Although all of these PLC programming languages can be used to program a PLC, graphical languages (like ladder logic) are typically preferred to textual languages (like structured text programming).

Ladder Logic

Ladder logic is the simplest form of PLC programming. It is also known as “relay logic”. The relay contacts used in relay-controlled systems are represented using ladder logic.
The below figure shows a simple example of a ladder diagram.

In the above-mentioned example, two pushbuttons are used to control the same lamp load. When any one of the switches is closed, the lamp will glow.

The two horizontal lines are called rungs and the two vertical lines are called rails. Every rung forms the electrical connectivity between the Positive rail (P) and the Negative rail (N). This allows the current to flow between input and output devices.

Functional Block Diagrams

Functional Block Diagram (FBD) is a simple and graphical method to program multiple functions in PLC. PLCOpen has described using FBD in the standard IEC 61131-3. A function block is a program instruction unit that, when executed, yields one or more output values.

It is represented by a block, as shown below.
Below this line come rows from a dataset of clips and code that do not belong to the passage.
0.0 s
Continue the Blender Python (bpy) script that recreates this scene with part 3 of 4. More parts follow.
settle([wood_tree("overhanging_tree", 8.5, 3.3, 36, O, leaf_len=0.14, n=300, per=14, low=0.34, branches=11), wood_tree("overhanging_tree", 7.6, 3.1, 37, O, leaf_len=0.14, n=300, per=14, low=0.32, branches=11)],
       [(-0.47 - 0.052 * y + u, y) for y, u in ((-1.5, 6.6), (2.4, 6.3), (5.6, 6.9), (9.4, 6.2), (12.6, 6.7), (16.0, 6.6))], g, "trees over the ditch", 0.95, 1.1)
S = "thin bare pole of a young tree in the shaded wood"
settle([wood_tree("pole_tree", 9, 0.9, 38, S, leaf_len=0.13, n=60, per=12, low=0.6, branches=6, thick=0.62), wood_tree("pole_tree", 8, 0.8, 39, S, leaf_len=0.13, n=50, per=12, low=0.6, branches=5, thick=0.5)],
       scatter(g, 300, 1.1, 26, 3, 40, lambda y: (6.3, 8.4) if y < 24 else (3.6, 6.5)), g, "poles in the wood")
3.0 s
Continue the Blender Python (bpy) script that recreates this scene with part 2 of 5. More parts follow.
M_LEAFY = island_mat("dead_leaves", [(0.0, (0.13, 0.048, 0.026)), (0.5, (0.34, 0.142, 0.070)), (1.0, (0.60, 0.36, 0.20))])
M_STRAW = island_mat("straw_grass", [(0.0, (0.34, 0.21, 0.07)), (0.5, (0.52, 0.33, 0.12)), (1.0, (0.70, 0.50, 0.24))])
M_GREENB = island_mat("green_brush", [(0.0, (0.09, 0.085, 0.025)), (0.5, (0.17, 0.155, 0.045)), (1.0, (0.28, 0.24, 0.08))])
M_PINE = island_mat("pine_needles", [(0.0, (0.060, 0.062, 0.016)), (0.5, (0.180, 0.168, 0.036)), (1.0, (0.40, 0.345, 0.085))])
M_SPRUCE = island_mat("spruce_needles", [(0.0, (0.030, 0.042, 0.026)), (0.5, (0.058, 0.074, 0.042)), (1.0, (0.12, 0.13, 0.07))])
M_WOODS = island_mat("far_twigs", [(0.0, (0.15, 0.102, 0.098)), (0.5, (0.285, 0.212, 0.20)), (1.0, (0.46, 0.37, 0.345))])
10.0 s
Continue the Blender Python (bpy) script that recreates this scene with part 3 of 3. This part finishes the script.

It is represented as a rectangular block with inputs entering on the left and output lines leaving on the right. It gives a relation between the state of input and output

The advantage of using FBD is that any number of inputs and outputs can be used on the functional block. When using multiple inputs and output, you can connect one function block’s output to another’s input. Whereby building a Function Block Diagram.

The figure below shows various function blocks used in FBD programming.

The figure below shows a ladder diagram and its function block equivalent in Siemens notation.

Structured Text Programming

Structured text, a programming language for PLCs, uses simple statements to dictate operations. It is similar to conventional programming but isn’t case-sensitive, using operators to express logic and relationships.